Ou l’étoile jaune de sinistre mémoire dans l’Europe des années nazies…
« Chaque homme a l’obligation de remettre au monde l’équivalent au moins de ce qu’il en retire. », disait Albert Einstein. On se prend à rêver d’un tel enrichissement…
Annick DROGOU
Le devoir ou l’obligation ? Autant le devoir se conjugue à l’impératif personnel, une sorte de flèche du destin dans le temps, autant l’obligation s’écrit au subjonctif, toujours relié à ce qui la précède. Le devoir serait-il le fruit d’un individualisme inspiré quand l’obligation nous ferait troupeau ? Ne crains pas : il n’y a rien de bas dans ce mot ; il faut aimer le troupeau, qui nous dit et crée semblables, qui nous fait nature. Car toute vie nous crée obligation, obligation de transmettre dans ce qui nous lie et relie. À nous de transformer cette solidarité naturelle en fraternité agissante.

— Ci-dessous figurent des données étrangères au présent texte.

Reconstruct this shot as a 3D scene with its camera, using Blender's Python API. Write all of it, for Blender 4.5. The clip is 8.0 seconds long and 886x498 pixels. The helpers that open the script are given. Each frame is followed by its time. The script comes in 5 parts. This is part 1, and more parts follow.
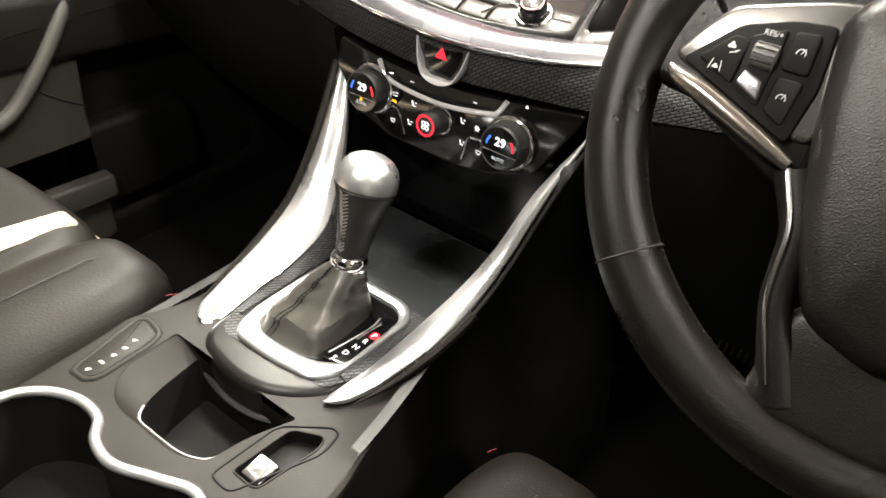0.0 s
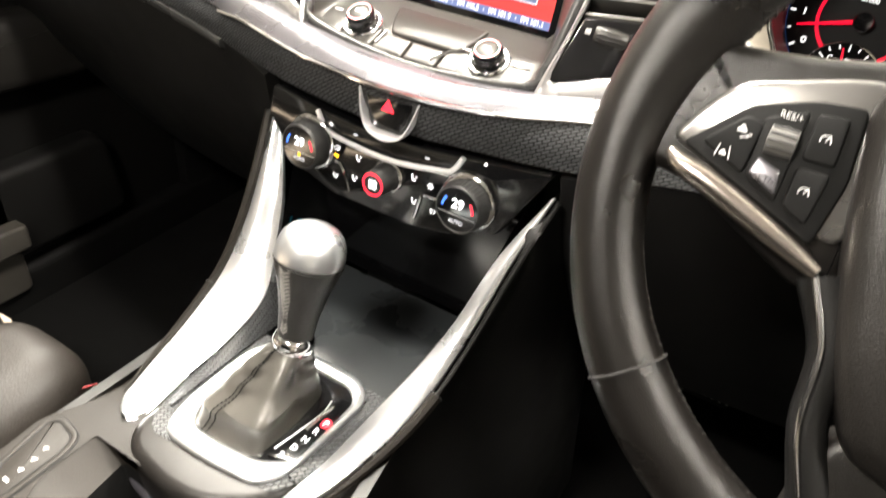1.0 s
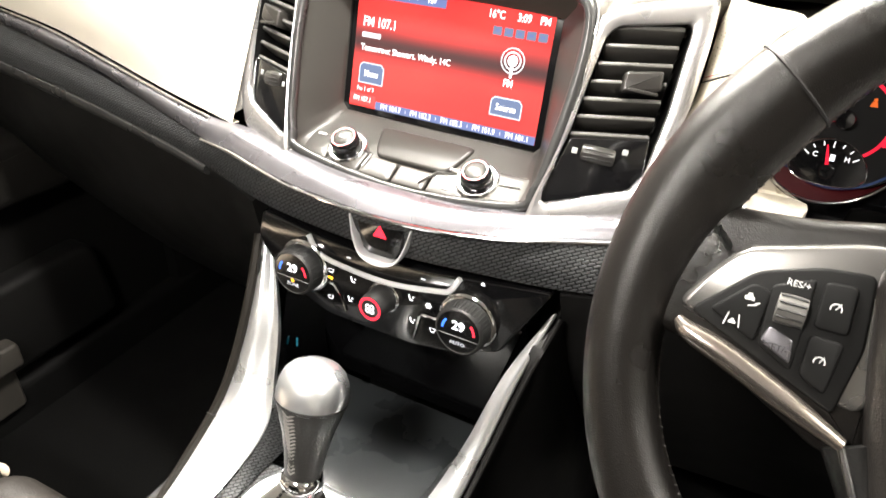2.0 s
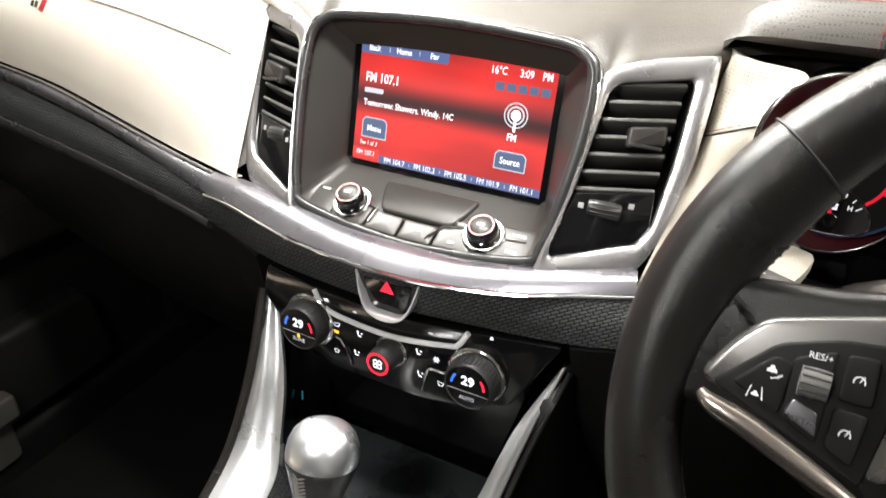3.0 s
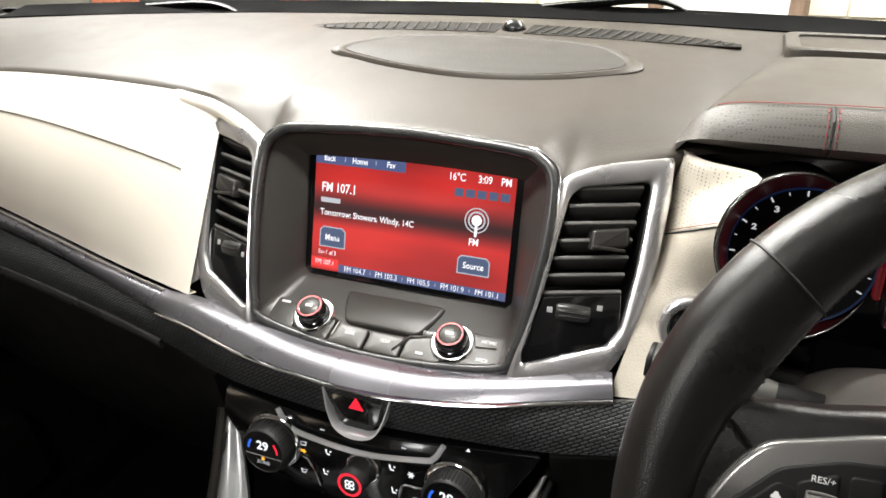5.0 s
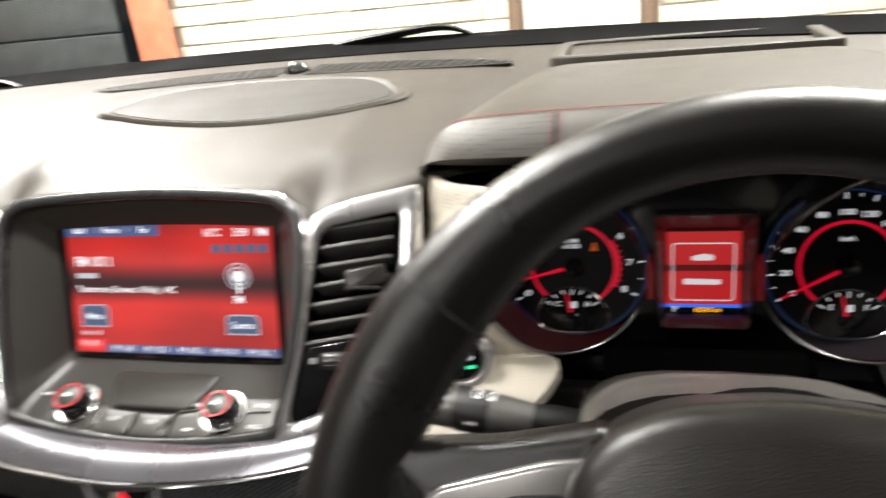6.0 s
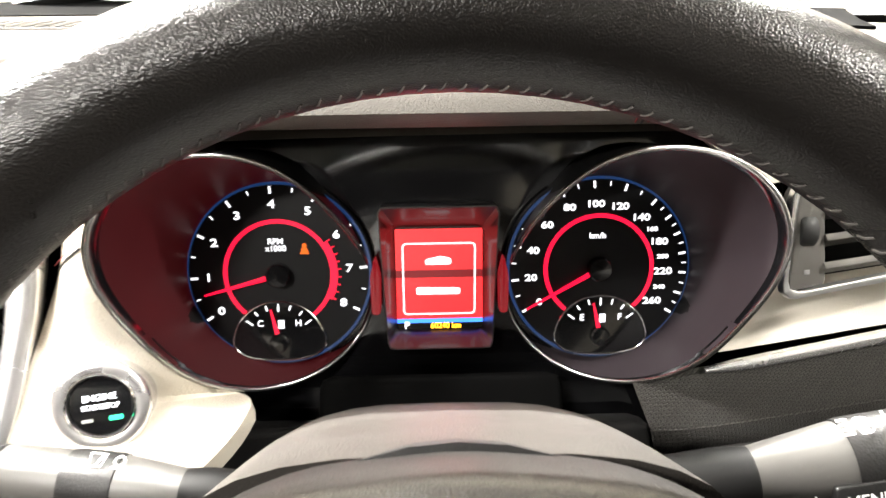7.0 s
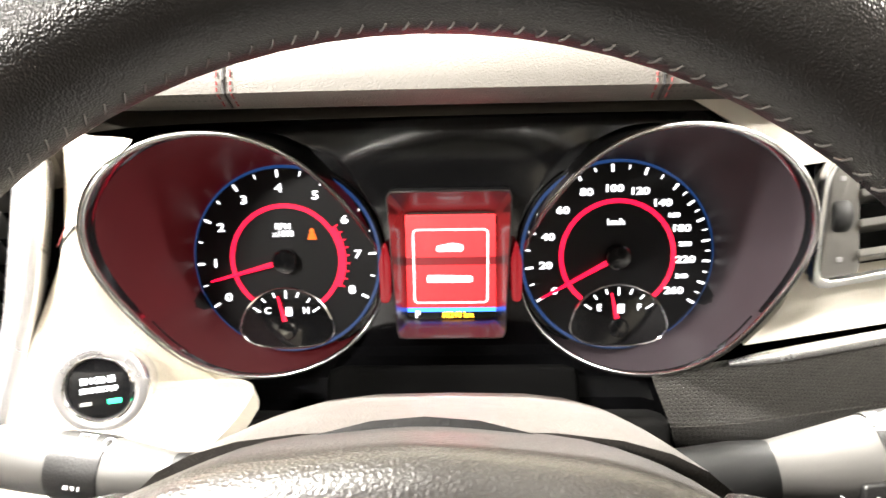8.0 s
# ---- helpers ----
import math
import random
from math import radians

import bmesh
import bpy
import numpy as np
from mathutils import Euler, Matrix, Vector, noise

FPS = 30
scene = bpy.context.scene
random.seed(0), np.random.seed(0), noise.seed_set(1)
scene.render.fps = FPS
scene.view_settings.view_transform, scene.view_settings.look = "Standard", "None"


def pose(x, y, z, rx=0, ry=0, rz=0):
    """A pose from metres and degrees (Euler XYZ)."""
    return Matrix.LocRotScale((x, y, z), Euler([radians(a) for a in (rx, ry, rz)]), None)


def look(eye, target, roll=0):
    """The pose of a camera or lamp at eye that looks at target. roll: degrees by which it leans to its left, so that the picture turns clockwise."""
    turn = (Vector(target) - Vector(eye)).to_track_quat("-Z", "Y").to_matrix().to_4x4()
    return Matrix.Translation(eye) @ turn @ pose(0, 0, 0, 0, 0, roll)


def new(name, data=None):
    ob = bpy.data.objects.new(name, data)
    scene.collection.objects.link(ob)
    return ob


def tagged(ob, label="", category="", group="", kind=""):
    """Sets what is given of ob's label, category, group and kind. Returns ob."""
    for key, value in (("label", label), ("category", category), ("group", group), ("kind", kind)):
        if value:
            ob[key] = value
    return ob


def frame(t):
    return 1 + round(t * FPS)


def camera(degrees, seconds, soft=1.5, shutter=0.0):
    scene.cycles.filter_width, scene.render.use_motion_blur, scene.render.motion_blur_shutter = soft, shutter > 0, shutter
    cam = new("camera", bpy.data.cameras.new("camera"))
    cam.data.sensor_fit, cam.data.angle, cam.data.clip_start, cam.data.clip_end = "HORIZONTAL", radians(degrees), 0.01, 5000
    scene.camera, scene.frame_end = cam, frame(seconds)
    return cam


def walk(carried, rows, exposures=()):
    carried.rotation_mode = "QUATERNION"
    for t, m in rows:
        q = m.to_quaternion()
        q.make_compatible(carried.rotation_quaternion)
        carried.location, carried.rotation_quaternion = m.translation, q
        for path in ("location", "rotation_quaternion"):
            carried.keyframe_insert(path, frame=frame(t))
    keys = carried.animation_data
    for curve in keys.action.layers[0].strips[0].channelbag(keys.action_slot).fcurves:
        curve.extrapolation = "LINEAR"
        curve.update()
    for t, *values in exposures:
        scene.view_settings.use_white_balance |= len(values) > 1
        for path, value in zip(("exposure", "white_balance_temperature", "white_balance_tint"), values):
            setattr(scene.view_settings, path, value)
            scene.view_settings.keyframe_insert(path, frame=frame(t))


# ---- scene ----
cam = camera(62.6, 8.0, shutter=0.5)
PATH = [
    (0, (0.358, -0.832, 0.848), (-0.548, 0.501, -0.336), 4.9),
    (0.5, (0.319, -0.808, 0.827), (-0.486, 0.586, -0.36), 6.4),
    (1, (0.3, -0.77, 0.852), (-0.481, 0.659, -0.308), 5.6),
    (1.5, (0.285, -0.752, 0.879), (-0.515, 0.713, -0.222), 3.4),
    (1.7, (0.279, -0.743, 0.889), (-0.521, 0.735, -0.196), 2.3),
    (3, (0.256, -0.735, 0.918), (-0.537, 0.803, -0.084), 0.5),
    (3.5, (0.244, -0.73, 0.929), (-0.553, 0.843, -0.015), 0.0),
    (4, (0.233, -0.724, 0.935), (-0.516, 0.896, 0.032), -0.2),
    (5.3, (0.231, -0.722, 0.946), (-0.425, 0.981, 0.126), -1.7),
    (5.5, (0.263, -0.707, 0.954), (-0.407, 0.998, 0.152), -4.7),
    (5.7, (0.2927, -0.6933, 0.9455), (-0.2982, 0.9669, 0.2088), -6.8),
    (6, (0.3345, -0.6583, 0.9229), (-0.149, 1.049, 0.2168), -6.3),
    (6.3, (0.3616, -0.6152, 0.8996), (0.067, 1.1438, 0.2159), -4.1),
    (6.5, (0.3796, -0.5942, 0.883), (0.1693, 1.1854, 0.2218), -3.0),
    (6.7, (0.3799, -0.5774, 0.869), (0.2923, 1.2213, 0.2280), -1.6),
    (7, (0.3793, -0.5475, 0.863), (0.4032, 1.2388, 0.1872), -0.8),
    (7.5, (0.3781, -0.5384, 0.8553), (0.4295, 1.2501, 0.1869), -0.9),
    (7.8, (0.3839, -0.5386, 0.8493), (0.4029, 1.2537, 0.1896), -0.8),
    (8, (0.3943, -0.5381, 0.8487), (0.3167, 1.2513, 0.1852), -1.6),
]
walk(cam, [(t, look(eye, target, roll)) for t, eye, target, roll in PATH], exposures=[(0, 0.9, 7050, 10), (1.0, 1.65, 7050, 10), (1.5, 2.1, 7000, 10), (2.2, 1.3, 6750, 10), (3, 0.75, 6500, 10), (3.5, 0.75, 6500, 10), (4.2, 0.4, 6500, 10), (5.5, 0.15, 6500, 10), (6, 0.2, 6550, 10), (6.5, 1.25, 6600, 10), (7, 2.1, 6650, 10), (7.5, 2.5, 6700, 10), (8, 2.75, 6700, 10)])

# ---- world, lamps, exposure ----
world = bpy.data.worlds.new("night_garage")
scene.world = world
world.use_nodes = True
wbg = world.node_tree.nodes["Background"]
wbg.inputs[0].default_value = (0.62, 0.66, 0.75, 1)
wbg.inputs[1].default_value = 0.02


def area_lamp(name, m, sx, sy, watts, colour):
    d = bpy.data.lights.new(name, "AREA")
    d.shape, d.size, d.size_y, d.energy, d.color = "RECTANGLE", sx, sy, watts, colour
    ob = new(name, d)
    ob.matrix_world = m
    return ob


WARM = (1.0, 0.975, 0.935)
TUBE = (1.0, 0.985, 0.95)
# the two courtesy lamps in the roof console of the car
for lx in (-0.055, 0.055):
    area_lamp("map_lamp_light", look((lx, -0.36, 1.205), (lx * 1.6, -0.36, 0.2)), 0.05, 0.035, 2.3, WARM)
# unseen dome lamp, added over the seats to brighten what faces rearward
area_lamp("dome_fill_light", look((0, -0.98, 1.205), (0, -0.98, 0.2)), 0.16, 0.06, 4.5, WARM)
# fluorescent tubes under the garage ceiling, ahead of the car and beside it; they shine down and up at the ceiling
TUBES = ((-1.6, 1.2, 210), (1.2, 1.2, 190), (-1.0, 0.22, 55), (2.6, -0.9, 40))
for gx, gy, gw in TUBES:
    area_lamp("garage_tube_light", look((gx, gy, 2.52), (gx, gy, 0)), 1.2, 0.12, gw, TUBE)
    area_lamp("garage_tube_uplight", look((gx, gy, 2.46), (gx, gy, 3)), 1.2, 0.3, gw * 0.35, TUBE)

# ---- materials ----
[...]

Nulle entrave dans ce lien d’obligation. Ne t’imagine pas ficelé. Ce lien nous lie dans une fraternité de cordée. Il est des liens qui libèrent. Cet apparent oxymore inventé par le psychanalyste Jacques Lacan devrait nous inspirer. Chez Lacan, il s’agissait d’expliquer le lien transférentiel entre l’analysé et l’analyste, l’analyse ne consistant pas à être libéré de son symptôme mais « à ce qu’on sache pourquoi on est empêtré ».
Je suis indéfectiblement ton obligé. Dis bien à notre contemporain, qui confond l’individualisme et l’esprit libertaire, que l’obligation n’est pas une punition. Il n’est d’obligation qu’émancipatrice si on veut bien s’en donner la peine, faire œuvre commune. Je suis le gardien de mon frère, pas comme un garde-chiourme mais comme un veilleur bienveillant. Fraternellement. Et à celui qui te parle de devoir, du grand devoir secret qui serait réalisation de soi, dis-lui, dis-lui doucement, dis-lui seulement, qu’il n’est de devoir que d’amour, notre plus belle obligation.